Upon demand, the Customer must give the Company written details insurance.
Interest is payable on any amounts owing by the Customer from the due date of payment until the date that payment is received at a rate prescribed by the Penalty Interest Rate Act 1983 (Vic) calculated daily and compounded monthly.
The Customer shall pay all accounting fees, legal and administrative costs and expenses incurred by the Company, its legal advisers, mercantile agents and others in respect of overdue accounts or default in these Terms and Conditions or quotation.
These Terms and Conditions shall be governed by and interpreted in accordance with the laws of the State of Victoria and where appropriate the laws of the Commonwealth of Australia and the parties shall submit to the non-exclusive jurisdiction of the courts of the State of Victoria.

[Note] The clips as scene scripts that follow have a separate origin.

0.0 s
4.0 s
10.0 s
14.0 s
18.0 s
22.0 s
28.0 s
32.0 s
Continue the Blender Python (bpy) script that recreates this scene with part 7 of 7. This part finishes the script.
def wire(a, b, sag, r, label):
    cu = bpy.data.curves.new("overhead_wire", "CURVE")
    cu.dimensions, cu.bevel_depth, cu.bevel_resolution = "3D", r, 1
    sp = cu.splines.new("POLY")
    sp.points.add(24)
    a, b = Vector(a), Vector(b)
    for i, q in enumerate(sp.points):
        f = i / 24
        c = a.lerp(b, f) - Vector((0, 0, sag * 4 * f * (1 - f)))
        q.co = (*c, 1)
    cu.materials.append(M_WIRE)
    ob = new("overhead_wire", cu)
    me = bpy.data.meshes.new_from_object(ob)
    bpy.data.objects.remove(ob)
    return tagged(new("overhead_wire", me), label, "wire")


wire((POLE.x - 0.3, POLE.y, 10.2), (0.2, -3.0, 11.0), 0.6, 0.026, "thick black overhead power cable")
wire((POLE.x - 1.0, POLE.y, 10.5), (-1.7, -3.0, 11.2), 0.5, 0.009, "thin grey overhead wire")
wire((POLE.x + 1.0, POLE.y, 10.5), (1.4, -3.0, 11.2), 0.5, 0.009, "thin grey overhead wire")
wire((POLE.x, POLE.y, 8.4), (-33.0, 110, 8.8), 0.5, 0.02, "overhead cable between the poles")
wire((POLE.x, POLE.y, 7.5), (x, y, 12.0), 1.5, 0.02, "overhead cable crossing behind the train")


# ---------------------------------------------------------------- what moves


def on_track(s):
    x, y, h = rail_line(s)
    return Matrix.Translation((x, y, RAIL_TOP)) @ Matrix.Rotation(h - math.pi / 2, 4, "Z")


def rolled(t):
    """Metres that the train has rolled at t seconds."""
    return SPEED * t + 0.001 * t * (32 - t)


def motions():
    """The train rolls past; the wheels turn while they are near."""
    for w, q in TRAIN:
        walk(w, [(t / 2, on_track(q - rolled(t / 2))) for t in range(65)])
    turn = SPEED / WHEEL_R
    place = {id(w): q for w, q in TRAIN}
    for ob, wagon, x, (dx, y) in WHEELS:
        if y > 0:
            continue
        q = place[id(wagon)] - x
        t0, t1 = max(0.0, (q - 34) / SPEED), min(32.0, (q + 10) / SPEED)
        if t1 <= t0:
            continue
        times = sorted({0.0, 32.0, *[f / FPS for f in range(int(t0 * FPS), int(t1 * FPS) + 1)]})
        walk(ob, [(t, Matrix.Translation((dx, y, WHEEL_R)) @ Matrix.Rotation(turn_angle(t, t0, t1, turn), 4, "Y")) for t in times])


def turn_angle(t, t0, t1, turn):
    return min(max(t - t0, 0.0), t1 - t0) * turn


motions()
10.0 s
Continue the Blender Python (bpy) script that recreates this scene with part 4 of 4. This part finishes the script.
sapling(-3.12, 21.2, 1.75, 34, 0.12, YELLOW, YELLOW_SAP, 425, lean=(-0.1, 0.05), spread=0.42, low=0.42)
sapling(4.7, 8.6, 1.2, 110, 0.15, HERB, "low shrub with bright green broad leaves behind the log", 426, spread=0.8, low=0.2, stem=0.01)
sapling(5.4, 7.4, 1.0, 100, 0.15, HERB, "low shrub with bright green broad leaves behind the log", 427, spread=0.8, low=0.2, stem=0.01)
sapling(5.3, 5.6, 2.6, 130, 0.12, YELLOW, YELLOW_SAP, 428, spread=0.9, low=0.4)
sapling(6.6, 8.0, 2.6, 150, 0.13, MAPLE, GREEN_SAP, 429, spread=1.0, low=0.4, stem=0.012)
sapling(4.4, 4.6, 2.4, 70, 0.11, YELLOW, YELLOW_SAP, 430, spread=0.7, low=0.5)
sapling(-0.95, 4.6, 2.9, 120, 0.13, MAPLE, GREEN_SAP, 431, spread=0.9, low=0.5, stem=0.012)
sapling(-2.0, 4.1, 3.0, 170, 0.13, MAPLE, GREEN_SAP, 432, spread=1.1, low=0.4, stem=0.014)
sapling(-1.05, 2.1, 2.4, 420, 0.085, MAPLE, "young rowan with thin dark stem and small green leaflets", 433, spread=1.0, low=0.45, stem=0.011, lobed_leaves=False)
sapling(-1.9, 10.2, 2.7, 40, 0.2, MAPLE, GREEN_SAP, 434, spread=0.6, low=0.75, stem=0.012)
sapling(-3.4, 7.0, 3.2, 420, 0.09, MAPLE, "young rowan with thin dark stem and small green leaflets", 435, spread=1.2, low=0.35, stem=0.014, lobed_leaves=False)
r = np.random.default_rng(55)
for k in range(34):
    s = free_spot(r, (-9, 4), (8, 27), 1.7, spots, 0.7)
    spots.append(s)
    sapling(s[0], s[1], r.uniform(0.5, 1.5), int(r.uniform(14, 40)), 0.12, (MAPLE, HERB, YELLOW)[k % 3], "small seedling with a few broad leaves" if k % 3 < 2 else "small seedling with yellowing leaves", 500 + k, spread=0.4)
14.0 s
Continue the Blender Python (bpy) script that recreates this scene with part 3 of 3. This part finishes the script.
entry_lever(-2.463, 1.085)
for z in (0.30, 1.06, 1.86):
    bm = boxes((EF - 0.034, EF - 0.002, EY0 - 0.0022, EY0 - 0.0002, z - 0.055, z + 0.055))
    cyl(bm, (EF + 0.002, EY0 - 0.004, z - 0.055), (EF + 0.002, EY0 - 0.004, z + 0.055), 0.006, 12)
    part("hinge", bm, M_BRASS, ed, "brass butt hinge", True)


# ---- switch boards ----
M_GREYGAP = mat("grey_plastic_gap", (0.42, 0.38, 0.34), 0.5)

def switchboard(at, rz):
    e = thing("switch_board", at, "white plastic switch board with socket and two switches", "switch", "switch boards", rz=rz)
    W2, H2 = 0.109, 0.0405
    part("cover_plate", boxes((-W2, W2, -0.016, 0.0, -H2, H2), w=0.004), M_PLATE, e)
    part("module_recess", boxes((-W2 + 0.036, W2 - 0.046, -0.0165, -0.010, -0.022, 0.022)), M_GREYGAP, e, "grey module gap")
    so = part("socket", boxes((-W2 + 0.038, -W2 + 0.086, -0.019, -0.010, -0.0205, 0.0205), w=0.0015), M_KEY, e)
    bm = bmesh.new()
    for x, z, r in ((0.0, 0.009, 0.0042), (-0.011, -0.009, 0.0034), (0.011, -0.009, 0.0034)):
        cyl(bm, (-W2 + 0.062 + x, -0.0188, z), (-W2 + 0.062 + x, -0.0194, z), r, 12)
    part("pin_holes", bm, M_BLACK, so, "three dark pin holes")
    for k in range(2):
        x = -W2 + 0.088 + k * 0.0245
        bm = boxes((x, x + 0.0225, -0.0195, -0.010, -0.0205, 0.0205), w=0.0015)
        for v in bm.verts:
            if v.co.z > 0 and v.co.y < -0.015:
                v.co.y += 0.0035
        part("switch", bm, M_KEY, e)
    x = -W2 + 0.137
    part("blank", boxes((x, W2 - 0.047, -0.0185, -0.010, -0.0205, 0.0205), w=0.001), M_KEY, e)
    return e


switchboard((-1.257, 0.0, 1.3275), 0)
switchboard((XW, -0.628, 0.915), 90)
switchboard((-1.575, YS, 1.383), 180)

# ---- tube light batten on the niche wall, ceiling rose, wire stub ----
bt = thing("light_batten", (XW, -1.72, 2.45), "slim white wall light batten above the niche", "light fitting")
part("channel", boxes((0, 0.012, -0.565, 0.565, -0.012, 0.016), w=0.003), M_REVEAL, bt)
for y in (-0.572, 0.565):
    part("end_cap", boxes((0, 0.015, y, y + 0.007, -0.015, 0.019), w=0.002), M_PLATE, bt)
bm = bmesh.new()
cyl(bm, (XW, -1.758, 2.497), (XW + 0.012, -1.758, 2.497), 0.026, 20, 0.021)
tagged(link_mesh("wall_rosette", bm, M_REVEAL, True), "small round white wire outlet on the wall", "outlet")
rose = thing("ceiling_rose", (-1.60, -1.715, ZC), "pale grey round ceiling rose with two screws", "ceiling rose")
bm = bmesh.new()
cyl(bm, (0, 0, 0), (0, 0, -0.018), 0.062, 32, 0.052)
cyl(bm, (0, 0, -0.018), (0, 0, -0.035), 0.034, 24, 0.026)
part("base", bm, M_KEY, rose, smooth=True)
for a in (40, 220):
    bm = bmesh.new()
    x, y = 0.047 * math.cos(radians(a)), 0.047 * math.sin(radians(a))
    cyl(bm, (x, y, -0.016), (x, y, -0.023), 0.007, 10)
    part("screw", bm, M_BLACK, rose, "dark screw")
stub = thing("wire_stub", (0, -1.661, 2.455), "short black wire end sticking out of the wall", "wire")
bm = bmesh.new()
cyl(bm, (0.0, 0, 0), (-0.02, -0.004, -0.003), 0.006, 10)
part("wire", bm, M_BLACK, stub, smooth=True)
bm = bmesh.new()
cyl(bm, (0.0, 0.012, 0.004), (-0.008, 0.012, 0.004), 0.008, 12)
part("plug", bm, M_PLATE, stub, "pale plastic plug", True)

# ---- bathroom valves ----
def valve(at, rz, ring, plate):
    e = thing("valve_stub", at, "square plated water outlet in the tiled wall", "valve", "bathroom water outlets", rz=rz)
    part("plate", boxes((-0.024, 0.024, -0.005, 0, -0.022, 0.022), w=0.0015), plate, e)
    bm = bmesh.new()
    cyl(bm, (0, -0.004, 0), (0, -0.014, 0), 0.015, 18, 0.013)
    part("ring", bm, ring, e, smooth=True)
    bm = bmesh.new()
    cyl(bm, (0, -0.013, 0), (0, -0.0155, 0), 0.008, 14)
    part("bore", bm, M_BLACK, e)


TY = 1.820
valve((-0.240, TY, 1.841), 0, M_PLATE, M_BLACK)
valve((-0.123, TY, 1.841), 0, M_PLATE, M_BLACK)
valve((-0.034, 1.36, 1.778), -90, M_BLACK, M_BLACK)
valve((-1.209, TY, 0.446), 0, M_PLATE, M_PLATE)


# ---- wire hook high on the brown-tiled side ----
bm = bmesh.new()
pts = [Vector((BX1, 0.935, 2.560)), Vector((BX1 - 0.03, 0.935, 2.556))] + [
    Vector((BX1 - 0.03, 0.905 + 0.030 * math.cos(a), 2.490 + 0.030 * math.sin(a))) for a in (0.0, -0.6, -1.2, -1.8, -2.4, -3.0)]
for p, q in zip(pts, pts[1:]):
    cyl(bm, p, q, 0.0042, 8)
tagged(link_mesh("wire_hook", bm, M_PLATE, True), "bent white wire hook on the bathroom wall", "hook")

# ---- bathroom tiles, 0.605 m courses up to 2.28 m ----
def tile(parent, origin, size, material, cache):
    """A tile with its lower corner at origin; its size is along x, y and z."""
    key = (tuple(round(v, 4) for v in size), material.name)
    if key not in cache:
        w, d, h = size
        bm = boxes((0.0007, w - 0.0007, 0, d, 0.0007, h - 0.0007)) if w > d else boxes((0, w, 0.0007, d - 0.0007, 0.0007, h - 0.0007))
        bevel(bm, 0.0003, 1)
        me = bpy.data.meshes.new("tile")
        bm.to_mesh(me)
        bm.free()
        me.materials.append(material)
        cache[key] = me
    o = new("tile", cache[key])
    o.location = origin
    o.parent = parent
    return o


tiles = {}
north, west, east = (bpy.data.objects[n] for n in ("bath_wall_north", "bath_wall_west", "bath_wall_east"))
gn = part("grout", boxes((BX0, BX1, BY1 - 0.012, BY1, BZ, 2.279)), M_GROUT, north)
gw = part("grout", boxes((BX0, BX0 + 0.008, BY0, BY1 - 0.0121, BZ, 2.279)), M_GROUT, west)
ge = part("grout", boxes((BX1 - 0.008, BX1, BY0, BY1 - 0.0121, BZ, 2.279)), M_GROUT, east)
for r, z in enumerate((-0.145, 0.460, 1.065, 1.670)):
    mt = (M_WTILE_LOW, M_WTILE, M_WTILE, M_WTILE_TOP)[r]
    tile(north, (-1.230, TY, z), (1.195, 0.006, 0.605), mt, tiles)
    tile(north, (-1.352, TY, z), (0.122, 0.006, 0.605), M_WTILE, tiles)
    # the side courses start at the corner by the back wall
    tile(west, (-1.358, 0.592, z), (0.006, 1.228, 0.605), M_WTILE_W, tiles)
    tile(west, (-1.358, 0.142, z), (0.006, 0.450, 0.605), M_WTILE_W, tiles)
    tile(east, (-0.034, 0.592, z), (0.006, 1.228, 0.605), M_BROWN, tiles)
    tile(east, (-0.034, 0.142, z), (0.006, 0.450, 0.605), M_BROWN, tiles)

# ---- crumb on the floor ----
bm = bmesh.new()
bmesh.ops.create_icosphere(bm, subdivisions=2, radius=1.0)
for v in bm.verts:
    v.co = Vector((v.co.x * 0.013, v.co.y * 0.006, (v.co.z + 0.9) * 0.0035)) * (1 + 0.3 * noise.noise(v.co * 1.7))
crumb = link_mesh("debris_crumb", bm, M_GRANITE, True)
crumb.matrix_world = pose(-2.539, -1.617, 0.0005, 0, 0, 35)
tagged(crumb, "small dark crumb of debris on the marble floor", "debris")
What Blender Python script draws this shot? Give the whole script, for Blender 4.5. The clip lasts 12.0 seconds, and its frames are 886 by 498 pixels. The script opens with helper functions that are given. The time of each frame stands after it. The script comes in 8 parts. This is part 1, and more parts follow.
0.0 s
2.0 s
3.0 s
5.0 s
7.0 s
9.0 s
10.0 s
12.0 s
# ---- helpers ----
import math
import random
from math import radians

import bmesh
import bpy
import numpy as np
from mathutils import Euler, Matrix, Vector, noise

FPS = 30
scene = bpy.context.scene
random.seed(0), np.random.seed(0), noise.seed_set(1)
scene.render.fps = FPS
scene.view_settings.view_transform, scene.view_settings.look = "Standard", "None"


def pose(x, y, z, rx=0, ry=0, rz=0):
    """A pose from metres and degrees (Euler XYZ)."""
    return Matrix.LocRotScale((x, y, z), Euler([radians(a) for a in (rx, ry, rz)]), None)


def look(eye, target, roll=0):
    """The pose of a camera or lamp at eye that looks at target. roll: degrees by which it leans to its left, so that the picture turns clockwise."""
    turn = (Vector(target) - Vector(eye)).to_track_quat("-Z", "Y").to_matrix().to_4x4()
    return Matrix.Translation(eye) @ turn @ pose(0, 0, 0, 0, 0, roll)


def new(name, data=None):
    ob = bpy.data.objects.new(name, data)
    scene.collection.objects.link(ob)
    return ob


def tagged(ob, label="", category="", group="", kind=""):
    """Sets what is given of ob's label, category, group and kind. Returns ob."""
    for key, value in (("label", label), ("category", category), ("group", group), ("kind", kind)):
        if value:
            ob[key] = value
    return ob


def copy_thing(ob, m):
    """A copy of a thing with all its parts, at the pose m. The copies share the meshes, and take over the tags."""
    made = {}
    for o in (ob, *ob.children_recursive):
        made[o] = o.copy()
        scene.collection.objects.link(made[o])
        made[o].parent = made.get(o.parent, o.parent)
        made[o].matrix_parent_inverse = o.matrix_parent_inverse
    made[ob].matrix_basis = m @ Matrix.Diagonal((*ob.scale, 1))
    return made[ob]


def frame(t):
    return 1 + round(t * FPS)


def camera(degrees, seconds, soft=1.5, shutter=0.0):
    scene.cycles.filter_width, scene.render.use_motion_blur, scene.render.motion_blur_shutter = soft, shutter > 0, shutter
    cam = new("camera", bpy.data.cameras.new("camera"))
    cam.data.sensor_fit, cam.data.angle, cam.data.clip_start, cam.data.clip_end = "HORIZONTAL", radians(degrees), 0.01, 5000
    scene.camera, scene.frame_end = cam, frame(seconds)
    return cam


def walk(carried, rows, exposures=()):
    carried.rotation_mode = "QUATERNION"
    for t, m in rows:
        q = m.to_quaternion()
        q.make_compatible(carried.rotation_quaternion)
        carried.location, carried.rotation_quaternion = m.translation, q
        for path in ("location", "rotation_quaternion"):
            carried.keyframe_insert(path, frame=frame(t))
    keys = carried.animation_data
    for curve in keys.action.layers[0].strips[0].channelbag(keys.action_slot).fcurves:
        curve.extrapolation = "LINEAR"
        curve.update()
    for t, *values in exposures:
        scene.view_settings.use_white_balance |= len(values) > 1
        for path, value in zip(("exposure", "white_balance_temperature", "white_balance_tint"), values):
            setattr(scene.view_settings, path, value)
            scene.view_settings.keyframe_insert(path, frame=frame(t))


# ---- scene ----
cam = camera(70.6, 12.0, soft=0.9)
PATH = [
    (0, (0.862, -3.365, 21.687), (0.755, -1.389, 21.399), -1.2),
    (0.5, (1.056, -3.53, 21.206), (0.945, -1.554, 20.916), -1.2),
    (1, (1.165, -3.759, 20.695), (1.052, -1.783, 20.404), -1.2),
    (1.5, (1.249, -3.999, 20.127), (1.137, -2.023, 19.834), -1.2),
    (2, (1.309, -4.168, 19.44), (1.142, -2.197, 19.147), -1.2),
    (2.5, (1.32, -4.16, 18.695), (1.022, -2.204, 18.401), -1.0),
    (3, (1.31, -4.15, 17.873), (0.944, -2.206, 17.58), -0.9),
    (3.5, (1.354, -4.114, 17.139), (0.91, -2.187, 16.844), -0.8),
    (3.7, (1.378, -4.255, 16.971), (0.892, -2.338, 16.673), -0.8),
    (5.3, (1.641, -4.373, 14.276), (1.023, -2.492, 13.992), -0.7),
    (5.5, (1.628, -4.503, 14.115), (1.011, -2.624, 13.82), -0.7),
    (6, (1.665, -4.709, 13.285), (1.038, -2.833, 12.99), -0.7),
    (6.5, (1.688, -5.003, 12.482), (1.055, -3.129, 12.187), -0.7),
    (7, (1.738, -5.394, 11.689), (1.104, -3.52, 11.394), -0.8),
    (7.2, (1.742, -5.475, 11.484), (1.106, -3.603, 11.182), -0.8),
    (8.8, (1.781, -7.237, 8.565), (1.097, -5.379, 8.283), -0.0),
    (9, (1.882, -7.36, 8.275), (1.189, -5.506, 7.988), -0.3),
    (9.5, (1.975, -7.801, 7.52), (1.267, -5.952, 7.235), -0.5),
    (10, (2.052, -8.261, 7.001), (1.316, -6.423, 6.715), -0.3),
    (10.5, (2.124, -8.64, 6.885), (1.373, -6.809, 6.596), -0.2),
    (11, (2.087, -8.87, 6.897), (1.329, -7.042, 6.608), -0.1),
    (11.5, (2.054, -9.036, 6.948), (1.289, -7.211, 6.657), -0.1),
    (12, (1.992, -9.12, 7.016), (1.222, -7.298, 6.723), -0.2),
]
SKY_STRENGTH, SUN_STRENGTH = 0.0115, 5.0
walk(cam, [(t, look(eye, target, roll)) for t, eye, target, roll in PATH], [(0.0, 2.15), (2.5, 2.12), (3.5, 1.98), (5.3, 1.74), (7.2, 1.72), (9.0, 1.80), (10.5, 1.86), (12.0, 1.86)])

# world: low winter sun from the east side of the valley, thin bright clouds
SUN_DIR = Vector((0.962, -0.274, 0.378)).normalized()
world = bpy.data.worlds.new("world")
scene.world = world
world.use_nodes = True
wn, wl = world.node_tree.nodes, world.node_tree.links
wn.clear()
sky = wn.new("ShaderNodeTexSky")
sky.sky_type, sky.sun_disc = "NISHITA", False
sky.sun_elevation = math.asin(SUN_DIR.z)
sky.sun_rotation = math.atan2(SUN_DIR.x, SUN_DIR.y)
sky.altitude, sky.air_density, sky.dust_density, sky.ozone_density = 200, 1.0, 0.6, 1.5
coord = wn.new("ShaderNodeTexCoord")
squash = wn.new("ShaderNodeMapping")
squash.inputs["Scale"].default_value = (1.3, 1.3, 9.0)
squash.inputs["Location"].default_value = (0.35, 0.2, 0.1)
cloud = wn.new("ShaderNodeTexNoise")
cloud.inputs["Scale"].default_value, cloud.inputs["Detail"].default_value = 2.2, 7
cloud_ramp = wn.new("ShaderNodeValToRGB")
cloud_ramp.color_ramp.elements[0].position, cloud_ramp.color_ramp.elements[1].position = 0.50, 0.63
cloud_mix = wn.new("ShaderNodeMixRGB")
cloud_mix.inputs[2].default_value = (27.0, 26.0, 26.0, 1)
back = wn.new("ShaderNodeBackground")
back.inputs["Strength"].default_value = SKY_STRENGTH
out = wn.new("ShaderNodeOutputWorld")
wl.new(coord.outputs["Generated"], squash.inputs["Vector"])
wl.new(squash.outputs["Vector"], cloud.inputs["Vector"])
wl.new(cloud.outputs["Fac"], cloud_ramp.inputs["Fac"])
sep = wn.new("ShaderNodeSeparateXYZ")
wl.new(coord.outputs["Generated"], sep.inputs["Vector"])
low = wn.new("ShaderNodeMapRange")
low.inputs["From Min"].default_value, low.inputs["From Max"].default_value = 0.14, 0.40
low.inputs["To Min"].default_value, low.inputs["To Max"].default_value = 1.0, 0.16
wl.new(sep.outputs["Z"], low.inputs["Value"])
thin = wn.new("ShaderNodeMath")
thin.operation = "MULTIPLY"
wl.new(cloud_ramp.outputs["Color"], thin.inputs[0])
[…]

If any covenant or obligations of these Terms and Conditions or Quotation shall be or become invalid or unenforceable, the remaining covenants and obligations shall not be affected thereby and each covenant and obligation of these Terms and Conditions shall be valid and enforceable to the fullest extent by law.
The Commonwealth Trade Practices Act 1974 and Fair Trading Acts
Nothing in these Terms and Conditions is intended to have the effect of contracting out of any applicable provisions of the Commonwealth Trade Practices Act 1974 as amended or the Fair Trading Acts as amended in each of the States and Territories of Australia, except to the extent permitted by those Acts where applicable.